Miss Soweto
- Formation: 1979; 47 years ago
- Founder: Ralph Zikalala and Leonard Sithole
- Headquarters: Orlando West
- Location: Soweto, South Africa;
- Board of directors: Collin Sithole
- Parent organization: Miss Soweto

= Miss Soweto =

Miss Soweto, also known as White Star Miss Soweto for sponsorship reasons, is an annual beauty pageant for women in Soweto. The pageant has been held since 1979.

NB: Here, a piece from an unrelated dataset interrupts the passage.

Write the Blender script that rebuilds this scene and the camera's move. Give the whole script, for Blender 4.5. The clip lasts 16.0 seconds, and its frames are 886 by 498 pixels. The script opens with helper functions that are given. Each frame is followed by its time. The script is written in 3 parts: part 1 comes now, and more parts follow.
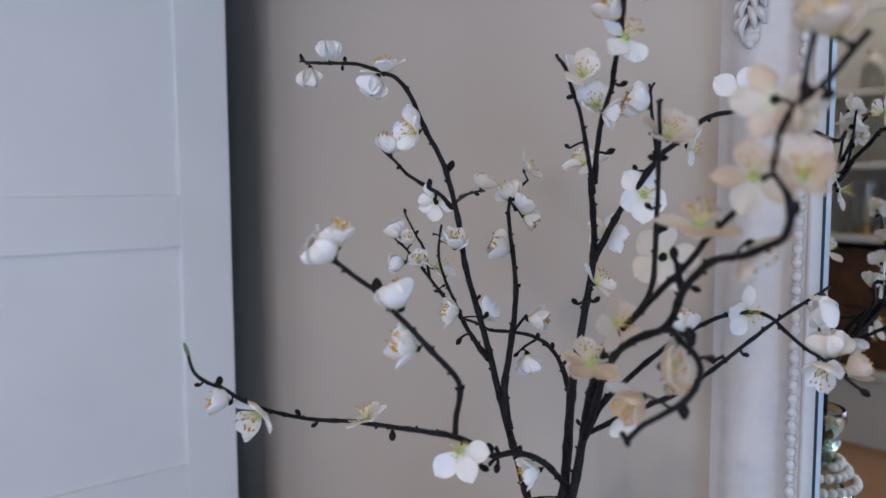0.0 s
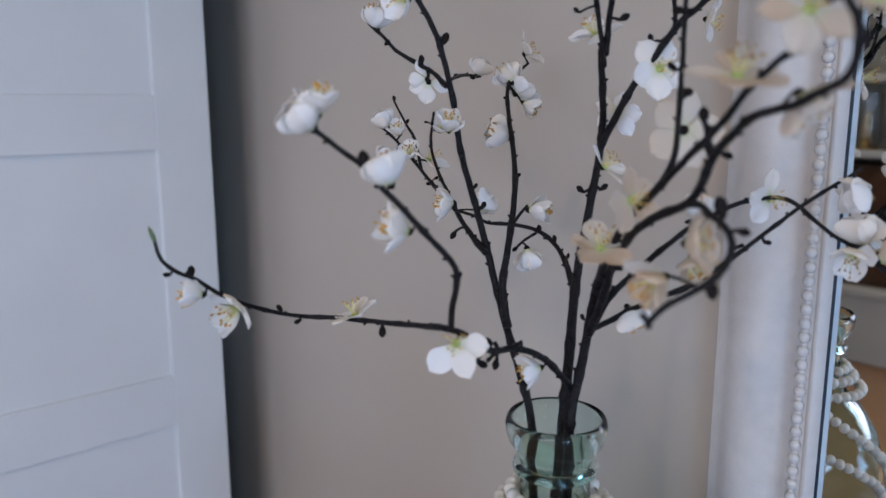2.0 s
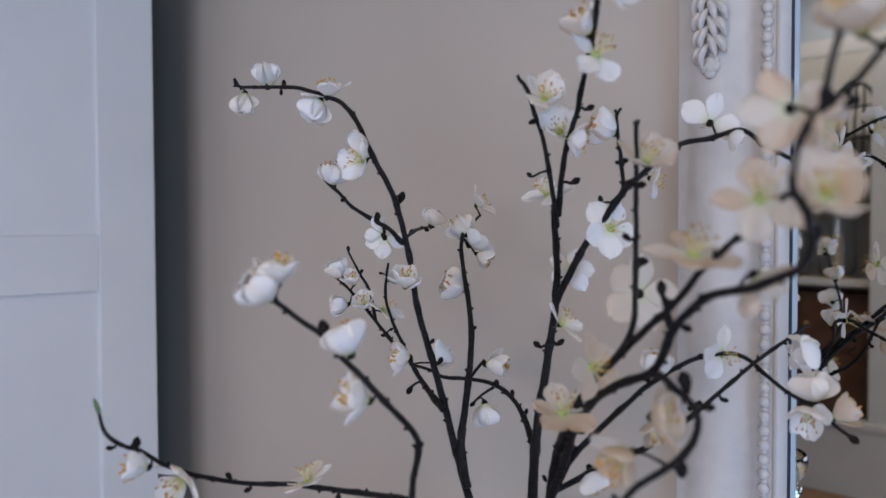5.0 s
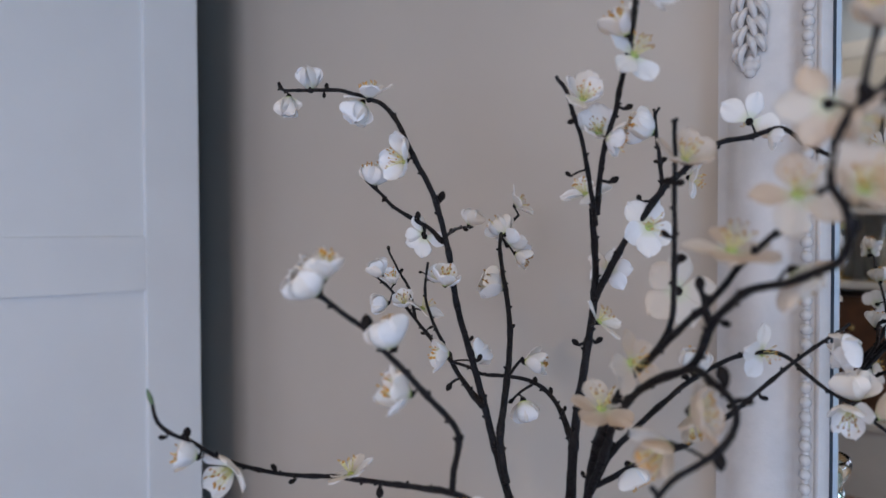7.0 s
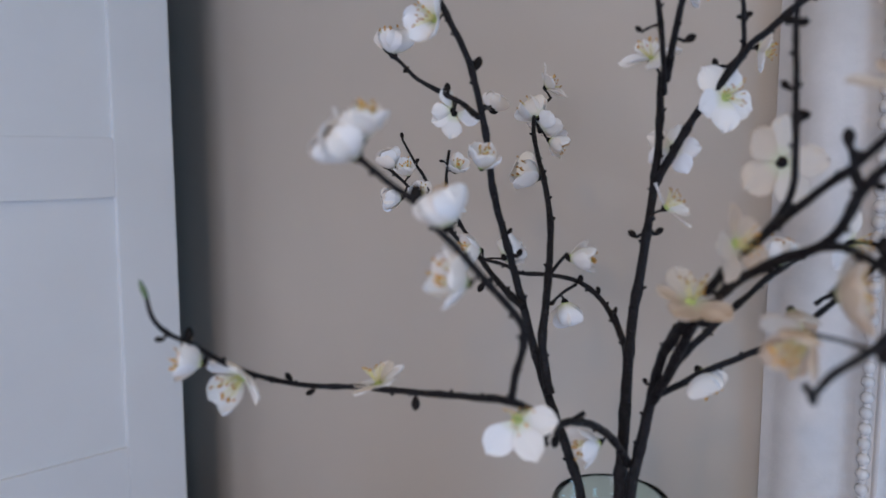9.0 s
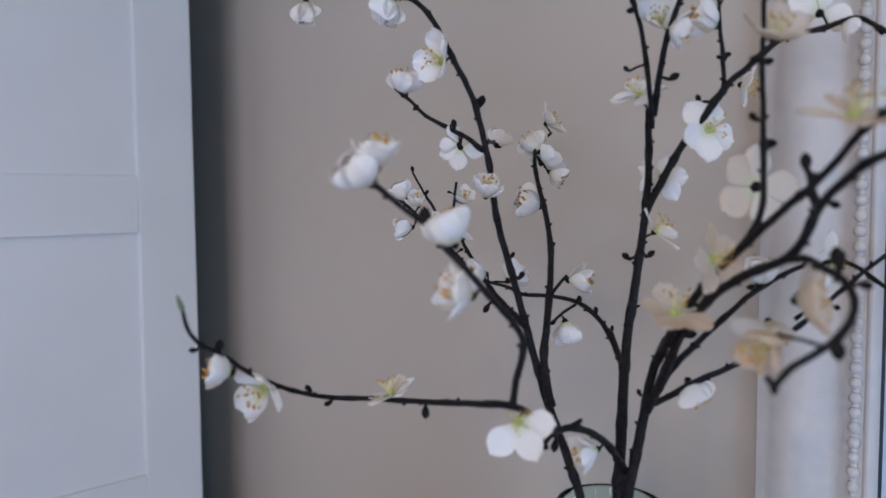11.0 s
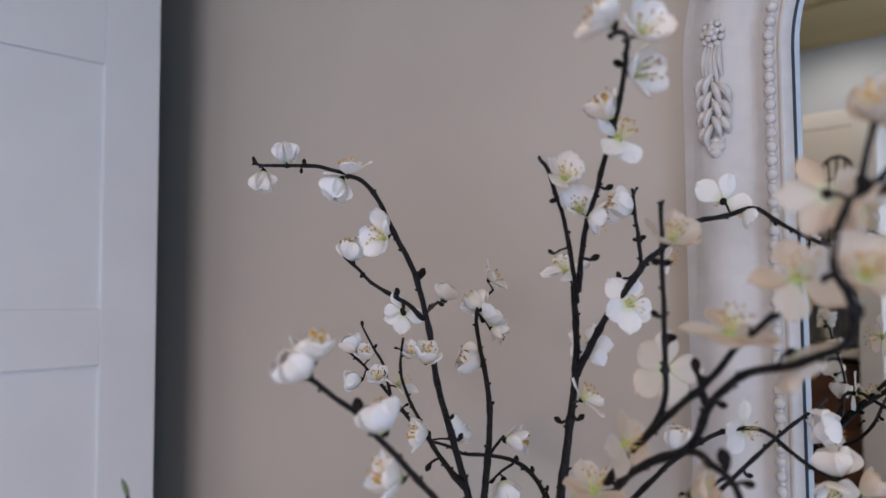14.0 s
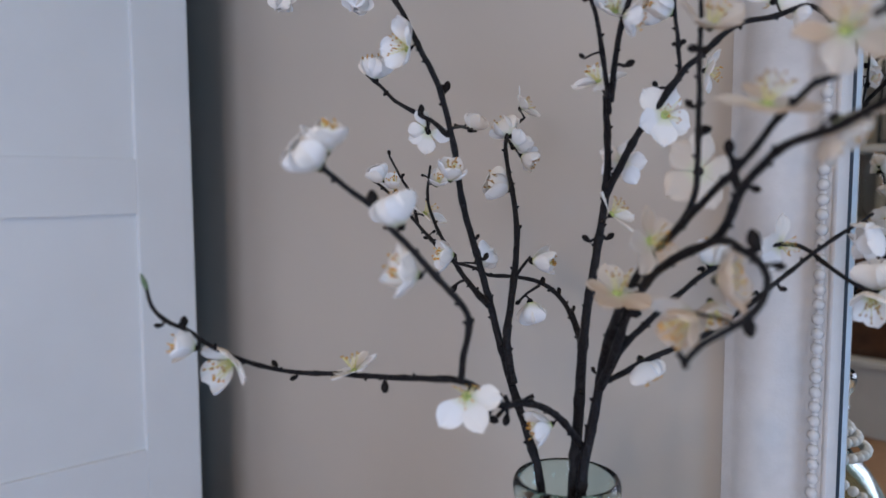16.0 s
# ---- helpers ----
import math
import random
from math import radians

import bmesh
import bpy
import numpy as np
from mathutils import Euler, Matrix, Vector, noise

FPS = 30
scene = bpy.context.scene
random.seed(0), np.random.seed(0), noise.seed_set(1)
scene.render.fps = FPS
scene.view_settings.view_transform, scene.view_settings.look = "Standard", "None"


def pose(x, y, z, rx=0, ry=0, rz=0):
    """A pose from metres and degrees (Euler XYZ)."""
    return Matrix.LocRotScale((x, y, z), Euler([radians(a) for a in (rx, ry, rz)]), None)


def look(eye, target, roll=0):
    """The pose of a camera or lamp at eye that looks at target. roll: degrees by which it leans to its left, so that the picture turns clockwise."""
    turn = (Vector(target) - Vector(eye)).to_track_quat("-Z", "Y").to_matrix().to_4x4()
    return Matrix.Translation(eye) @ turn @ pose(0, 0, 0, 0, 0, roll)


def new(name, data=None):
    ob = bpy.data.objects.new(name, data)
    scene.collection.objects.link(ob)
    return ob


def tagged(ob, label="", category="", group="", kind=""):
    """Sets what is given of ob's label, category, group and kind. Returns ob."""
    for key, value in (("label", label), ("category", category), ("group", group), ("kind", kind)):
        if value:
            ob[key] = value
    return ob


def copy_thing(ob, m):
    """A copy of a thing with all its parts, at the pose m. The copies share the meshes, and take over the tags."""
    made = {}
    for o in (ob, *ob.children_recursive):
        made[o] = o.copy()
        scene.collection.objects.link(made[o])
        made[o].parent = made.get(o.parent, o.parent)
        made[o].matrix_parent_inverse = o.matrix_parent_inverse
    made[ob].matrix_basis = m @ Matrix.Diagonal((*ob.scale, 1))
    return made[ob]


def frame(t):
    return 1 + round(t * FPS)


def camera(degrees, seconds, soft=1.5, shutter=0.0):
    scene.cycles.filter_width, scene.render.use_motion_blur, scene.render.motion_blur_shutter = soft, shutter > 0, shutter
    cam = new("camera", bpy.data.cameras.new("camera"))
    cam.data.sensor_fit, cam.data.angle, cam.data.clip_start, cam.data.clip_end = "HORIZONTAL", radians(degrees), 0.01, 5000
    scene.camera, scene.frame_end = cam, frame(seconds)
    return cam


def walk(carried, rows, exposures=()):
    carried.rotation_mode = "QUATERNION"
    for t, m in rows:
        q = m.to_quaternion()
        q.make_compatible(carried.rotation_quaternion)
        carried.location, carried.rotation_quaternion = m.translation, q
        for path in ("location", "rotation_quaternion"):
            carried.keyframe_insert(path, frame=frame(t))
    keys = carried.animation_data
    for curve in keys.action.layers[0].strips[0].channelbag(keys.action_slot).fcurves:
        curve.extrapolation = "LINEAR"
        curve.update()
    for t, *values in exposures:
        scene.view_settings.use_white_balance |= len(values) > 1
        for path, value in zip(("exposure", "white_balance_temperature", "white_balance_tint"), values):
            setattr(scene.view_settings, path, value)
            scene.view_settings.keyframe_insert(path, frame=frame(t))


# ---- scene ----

The current Miss Soweto is Lungile Siyaphi.

== Titleholders ==

| Year | Miss Soweto | Runners-Up |  | Ref |
| 1st Princess | 2nd Princess |
| 2025 | Lungile Siyaphi | Boitumelo Molotsana | Kutlwano Zingitwa |  |
| 2024 | Mbali Khumalo | Onthathile Mohuba | Boitumelo Molotsane |  |
| 2023 | Paige Harvey | Lethaukuthula Ayanda Maseko | Nhlakanipho Amandla Mkongi |  |
| 2022 | Tsakane Sono | Fezile Ntloko | Karabo Legodi |  |
| 2021 | Ludina Ngwenya | Ontshiametse Tlhopane | Thando Tshabalala |  |
| 2020 | Thobile Steyn | Anathi Conjwa | Kutlaona Moloi |  |
| 2019 | Musawenkosi Gumede | Thato Kubheka | Fhulufhelo Bilankulu |  |
| 2018 | Nokukhanya Kunene | Nomfanelo Mabona | Zandile Lebuso |  |
| 2017 | Busi Mmotla | Musawenkosi Makhalemele | Phumzile Nyembe |  |
| 2016 | Nthabiseng Kgasi | Kamogelo Kodisang | Nokukhanya Kunene |  |
| 2015 | Buhle Xulu | Nthabiseng Kgasi | Nokukhanya Kunene |  |
| 2014 | Lungile Buhale | Kamogelo Kodisang | Keamogetswe Malotane |  |
| 2013 | Makhanani Chabalala | Tsakane Magwani | Matsepo Kgoadi |  |
| 2012 | Hape Moloi | Samkelisiwe Nkomonde | Viwe Gxwala |  |
| 2011 | Lebogang Monggae | Khathutshelo Mphapela | Katlego Mohoaduba |  |
| 2010 | Mangali Ngcobo | Liesl Laurie | Zanele Masuku |  |
| 2009 | Keneilwe Maduko | Lerato Mokoena | Refiloe Motseng |  |
| 2008 | Rochelle Mothapo | Dorah Mtetwa | Mbali Malekane |  |
| 2007 | Lwandle Sikhakhane |  |  |  |
| 2006 | Motshilisi Qoqwana |  |  |  |
| 2005 | Lerato Kganyago |  |  |  |
| 2004 | Karabo Medupe |  |  |  |
| 2003 | Keitumetsi Mogemi |  |  |  |
| 2002 | Razia Mdluli |  |  |  |
| 2001 | Tebatso Hlatshwayo |  |  |  |
| 2000 | Dorris Matlejoane |  |  |  |
| 1999 | Deli Khoza |  |  |  |
| 1998 | Sophia Mabusela |  |  |  |
| 1997 | Dineo Tsolo |  |  |  |
| 1996 | Nonkululeko Makapela |  |  |  |
| 1995 | Nonhlanhla Simelane |  |  |  |
| 1994 | Rethabile Matsike |  |  |  |
| 1993 | Zanele Mahlangu |  |  |  |
| 1992 | Thembi Mahlangu |  |  |  |
| 1991 | Eunice Mogale |  |  |  |
| 1990 | Basetsana Makgalemele |  |  |  |
| 1989 | Charity Mofokeng |  |  |  |
| 1988 | Pinkie Masemola |  |  |  |
| 1987 | Augustine Masilela | Bongi Mlotshwa |  |  |
| 1986 | Irene Molefe |  |  |  |
| 1985 | Nkele Moema |  |  |  |
| 1984 | Pauline Ratlou |  |  |  |
| 1983 | Dorothy Hlabatau |  |  |  |
| 1982 | Tilly Michaels |  |  |  |
| 1981 | Thandi Vilakazi |  |  |  |
| 1980 | Bliss Grootboom |  |  |  |
| 1979 | Nomsa Hazel Mazibuko |  |  |  |

== History ==
The pageant was founded in 1979 by businessmen Ralph Zikalala and Leonard Sithole with Sithole running the pageant till 2013 before handing over the reigns to his son Collin Sithole.